Transfer from continuous to discrete quantities in honeybees

Abstract

Honeybees can estimate quantities having different dimensions: continuous and uncountable such as the relative size of visual objects in an array, or discrete and countable such as the number of objects of the array. Honeybees can transfer quantity discrimination (i.e., choosing the larger/smaller stimulus) from number to size. Here, we investigated whether honeybees could also generalize from the size (continuous) to the number (discrete) dimension. We trained free-flying foragers to discriminate between large- and small-size elements. At test, bees were presented with a comparison between larger and smaller numerosities controlled for different continuous variables covarying with numerosity such as total area, total perimeter, convex hull, and element size. Results showed that bees generalized from the size to the numerical dimension of the stimuli. This cross-dimensional transfer supports the idea of a universal mechanism for the encoding of abstract magnitudes in invertebrate species comparable to that of vertebrate species.

Keywords: Behavioral neuroscience; Biological sciences; Natural sciences.

Graphical abstract

Figure 1

Schematic representation of the Y-maze

Figure 2

Qualitative overview of the performance at the number tests Results of the number tests (group means with SEM are shown); white dot represents single subject performance; dashed line indicates 50% chance level. No significant effect of the type of test was found (Analysis of variance (ANOVA): type of test (F_(3,72) = 2.44, p = 0.072; no asterisks indicate no significance).

Figure 3

Results of the size and number generalization tests Results of the size and number generalization (overall) tests (group means with SEM are shown; white dot represents single subject performance; dashed line indicates 50% chance level). In the size generalization test, honeybees chose the larger or smaller relative size according to their previous training (size generalization test: 59.89% ± 2.01%, mean% ± SEM%; two-tailed one-sample t test: t₍₁₉₎ = 4.91, p < 0.001). In the number generalization test bees chose the congruent stimulus according to their previous training (i.e., 4 elements if they were trained to choose the smaller size stimulus, and 8 elements if they were trained to choose the larger size stimulus during the training) (number generalization test: 52.84% ± 1.23%, mean% ± SEM%; two-tailed one-sample t test: t₍₁₉₎ = 2.31, p = 0.032) (∗p < 0.05; ∗∗p < 0.01; ∗∗∗p < 0.001).

Figure 4

Spatial frequency analysis of the training and test stimuli Spatial frequency of the stimuli presented during the training and the test phase.

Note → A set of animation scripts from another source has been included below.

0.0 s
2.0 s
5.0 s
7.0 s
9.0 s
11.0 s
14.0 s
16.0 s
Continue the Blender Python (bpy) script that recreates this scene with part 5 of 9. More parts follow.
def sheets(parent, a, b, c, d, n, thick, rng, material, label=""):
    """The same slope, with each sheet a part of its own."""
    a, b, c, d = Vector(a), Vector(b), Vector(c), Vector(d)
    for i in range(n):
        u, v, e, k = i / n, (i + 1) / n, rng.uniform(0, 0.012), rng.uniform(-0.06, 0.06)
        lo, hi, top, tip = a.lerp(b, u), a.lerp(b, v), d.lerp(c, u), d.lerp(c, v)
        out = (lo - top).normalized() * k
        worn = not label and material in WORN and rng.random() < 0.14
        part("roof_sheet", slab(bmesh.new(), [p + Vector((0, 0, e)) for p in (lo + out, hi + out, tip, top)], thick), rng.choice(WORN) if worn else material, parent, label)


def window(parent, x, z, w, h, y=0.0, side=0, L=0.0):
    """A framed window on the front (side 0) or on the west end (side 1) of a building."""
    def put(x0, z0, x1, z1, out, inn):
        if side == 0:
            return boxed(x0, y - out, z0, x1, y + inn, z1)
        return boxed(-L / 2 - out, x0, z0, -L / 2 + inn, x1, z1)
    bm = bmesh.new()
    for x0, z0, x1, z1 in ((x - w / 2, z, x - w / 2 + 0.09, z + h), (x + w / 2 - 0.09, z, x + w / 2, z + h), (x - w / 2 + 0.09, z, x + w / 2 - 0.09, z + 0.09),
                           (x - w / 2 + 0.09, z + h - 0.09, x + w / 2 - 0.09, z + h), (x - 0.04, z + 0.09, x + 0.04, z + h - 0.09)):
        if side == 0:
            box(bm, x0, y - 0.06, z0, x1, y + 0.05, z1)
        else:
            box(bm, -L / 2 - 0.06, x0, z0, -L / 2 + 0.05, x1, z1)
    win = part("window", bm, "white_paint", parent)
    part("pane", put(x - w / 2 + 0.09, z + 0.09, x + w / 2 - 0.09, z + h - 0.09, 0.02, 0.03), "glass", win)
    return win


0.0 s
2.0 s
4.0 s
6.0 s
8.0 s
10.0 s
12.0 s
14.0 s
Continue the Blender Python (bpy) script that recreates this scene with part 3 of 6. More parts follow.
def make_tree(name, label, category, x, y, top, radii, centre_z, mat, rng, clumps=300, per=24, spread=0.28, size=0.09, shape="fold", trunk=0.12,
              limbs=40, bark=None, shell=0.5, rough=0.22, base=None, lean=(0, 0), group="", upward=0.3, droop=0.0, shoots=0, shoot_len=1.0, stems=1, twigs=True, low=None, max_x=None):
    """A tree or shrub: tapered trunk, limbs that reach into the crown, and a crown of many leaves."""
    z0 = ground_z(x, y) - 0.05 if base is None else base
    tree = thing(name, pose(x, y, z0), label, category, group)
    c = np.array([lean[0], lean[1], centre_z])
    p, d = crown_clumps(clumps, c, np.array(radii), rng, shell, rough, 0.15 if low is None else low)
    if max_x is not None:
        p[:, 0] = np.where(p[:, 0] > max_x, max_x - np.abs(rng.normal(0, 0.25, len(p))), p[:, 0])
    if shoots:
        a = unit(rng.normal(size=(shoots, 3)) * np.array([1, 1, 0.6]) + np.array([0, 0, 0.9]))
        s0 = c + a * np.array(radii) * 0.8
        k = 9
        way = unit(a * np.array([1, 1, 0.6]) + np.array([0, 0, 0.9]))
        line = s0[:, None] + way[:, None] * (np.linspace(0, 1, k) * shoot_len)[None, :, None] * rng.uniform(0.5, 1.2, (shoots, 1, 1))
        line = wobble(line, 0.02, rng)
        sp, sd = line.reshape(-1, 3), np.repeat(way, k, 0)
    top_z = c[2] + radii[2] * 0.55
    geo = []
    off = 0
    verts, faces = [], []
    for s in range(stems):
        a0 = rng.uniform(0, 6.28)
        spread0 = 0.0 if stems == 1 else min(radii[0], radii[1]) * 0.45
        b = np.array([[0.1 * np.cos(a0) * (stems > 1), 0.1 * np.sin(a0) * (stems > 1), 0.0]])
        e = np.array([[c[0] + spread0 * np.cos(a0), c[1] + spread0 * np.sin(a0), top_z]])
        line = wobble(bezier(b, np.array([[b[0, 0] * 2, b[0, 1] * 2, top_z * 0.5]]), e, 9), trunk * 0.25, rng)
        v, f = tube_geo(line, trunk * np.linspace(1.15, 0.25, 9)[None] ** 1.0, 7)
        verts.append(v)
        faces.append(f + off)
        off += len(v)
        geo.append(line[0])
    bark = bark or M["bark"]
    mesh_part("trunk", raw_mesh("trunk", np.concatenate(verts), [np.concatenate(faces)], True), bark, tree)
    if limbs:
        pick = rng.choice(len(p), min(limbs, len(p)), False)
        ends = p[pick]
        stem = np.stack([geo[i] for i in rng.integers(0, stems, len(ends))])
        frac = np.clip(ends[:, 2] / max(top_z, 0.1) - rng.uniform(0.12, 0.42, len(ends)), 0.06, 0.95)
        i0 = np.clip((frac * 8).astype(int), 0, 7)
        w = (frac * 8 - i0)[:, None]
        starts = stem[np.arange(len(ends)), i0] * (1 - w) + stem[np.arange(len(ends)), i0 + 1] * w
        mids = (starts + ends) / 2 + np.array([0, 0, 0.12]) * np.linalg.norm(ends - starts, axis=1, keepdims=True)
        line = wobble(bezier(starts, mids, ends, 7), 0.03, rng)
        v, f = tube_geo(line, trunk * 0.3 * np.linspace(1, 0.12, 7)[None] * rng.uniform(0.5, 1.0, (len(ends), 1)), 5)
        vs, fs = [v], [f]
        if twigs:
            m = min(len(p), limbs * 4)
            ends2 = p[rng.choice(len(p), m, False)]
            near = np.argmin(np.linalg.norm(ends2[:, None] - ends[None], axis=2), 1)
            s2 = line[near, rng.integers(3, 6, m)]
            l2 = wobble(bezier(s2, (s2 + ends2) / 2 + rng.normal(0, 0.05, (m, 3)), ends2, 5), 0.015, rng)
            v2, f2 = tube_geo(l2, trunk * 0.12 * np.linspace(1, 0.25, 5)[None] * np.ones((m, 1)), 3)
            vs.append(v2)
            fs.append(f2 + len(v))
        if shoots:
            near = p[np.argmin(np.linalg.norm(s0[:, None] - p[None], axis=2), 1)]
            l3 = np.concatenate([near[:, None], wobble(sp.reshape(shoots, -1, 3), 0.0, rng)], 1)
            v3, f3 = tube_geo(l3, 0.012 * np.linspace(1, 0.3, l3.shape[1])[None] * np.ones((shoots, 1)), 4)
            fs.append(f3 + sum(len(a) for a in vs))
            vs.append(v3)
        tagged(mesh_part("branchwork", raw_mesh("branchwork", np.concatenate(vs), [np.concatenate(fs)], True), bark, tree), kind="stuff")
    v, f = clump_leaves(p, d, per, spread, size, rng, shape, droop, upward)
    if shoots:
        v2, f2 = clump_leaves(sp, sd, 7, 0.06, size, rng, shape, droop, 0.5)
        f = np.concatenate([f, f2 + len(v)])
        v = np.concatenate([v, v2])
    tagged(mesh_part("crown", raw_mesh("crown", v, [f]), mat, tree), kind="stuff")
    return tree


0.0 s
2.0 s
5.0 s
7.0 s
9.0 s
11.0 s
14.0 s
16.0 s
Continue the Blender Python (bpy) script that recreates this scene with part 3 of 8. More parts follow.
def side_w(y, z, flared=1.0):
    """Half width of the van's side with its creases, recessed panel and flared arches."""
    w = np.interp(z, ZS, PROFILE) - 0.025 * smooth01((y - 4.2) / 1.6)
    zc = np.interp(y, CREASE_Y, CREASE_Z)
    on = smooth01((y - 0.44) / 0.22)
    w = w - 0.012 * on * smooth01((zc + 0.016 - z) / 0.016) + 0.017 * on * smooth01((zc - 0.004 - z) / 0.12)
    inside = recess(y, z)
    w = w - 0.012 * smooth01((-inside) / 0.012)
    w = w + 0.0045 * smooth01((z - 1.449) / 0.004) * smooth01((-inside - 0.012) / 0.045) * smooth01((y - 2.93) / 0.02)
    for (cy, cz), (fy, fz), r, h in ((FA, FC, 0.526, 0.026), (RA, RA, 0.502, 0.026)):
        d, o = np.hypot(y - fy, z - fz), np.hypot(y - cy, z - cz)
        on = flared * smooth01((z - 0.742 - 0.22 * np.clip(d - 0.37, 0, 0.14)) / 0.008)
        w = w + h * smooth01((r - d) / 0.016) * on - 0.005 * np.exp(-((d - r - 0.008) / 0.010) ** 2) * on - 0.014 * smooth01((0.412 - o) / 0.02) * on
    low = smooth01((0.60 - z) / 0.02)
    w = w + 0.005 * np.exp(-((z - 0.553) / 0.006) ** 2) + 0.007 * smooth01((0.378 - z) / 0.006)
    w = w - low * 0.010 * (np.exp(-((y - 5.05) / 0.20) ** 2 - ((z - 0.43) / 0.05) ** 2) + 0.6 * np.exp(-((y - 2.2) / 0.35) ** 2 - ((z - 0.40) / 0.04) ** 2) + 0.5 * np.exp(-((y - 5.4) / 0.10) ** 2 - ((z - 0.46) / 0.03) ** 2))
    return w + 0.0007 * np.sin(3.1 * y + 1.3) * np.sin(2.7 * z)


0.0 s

Spatial frequency varied directly along the stimulus dimension (i.e., either size or numerousness) during training (smaller size total power = 28878,9 ± 70, mean ± SEM; larger size total power = 31594,8 ± 296,8, mean ± SEM; Wilcoxon rank-sum test: W = 256, p value < 0.001), the size generalization test (smaller size total power = 27725,4; larger size total power = 29760,3; Figure 4), and when the stimulus size was controlled (i.e., number same size test; 4 elements total power = 27954,02; 8 elements total power = 28851,5; Figure 4). Spatial frequency was similar when the total area was equated between arrays (i.e., number total area test; 4 elements total power = 29716,9; 8 elements total power = 29715,0), while it was inversely related with numerosity when the total contour length was controlled (4 elements total power = 33944,7; 8 elements total power = 31020,3) (∗∗∗p < 0.001).